How about the micro-controller? Well, he considered this sort of out of the scope of the issue. I mean you could say, “Maybe the microcontroller was not viable in what’s a fairly standard design,” but what about the IDE compiler? So that he didn’t trust. He had to download the IDE package and it wasn’t signed, and it used HTTP not HTTPS, which is one reason why we need to move to the next generation so that that’s built in, and he said, “No. Okay, I don’t trust thing. I would not market this product with my name on it.” So, in a way this is like the ultimate release fraud. He didn’t produce a product because he didn’t trust that he could do it securely enough.
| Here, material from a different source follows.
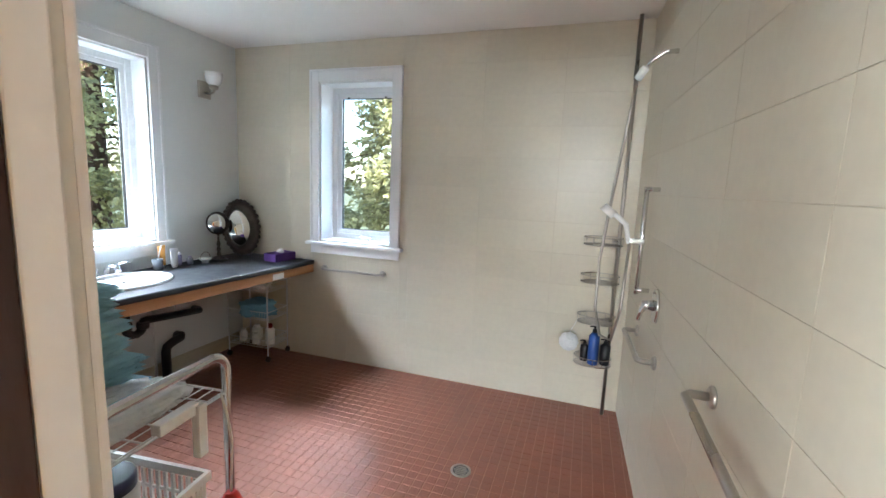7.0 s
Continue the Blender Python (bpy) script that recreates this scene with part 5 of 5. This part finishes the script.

I would say lessons learned is, how much do you trust your supply chain? You have to really think about some of those things. That gets to the heart of it. And think about where might the bad actors take over? What can you control, and whom can you trust?
So, I would say in conclusions, some problems in places you would never suspect, and sometimes you eventually have to think that. What’s the Sherlock Holmes saying that, “Rule out the impossible. Whatever is possible, then that [inaudible 00:22:24] must be the problem.” And I would still say this, start normally but eventually you’re going to get to the point where you have to be really skeptical about things. And remember tools, they’re just software. How perfect is the software that you write? So, that’s my spooky tales for Halloween.
Any questions? Yes.
Speaker 4: Did you guys write a linter or something for the [inaudible 00:23:04] versions, so you got [inaudible 00:23:04].
Speaker 4: Did you write a linter or something that made it so that when you guys wrote it more than eight characters or six characters it was automatically throwing errors or?
Rick: No, we didn’t think of doing that. This was back in 1984 and on a microcomputer. The idea, we never considered. I don’t think I’d heard of linters then. I didn’t even know C at that point. Would have been a good idea.
Host: Anyone else?
Rick: Any other questions?
Host: All right give Rick a big hand.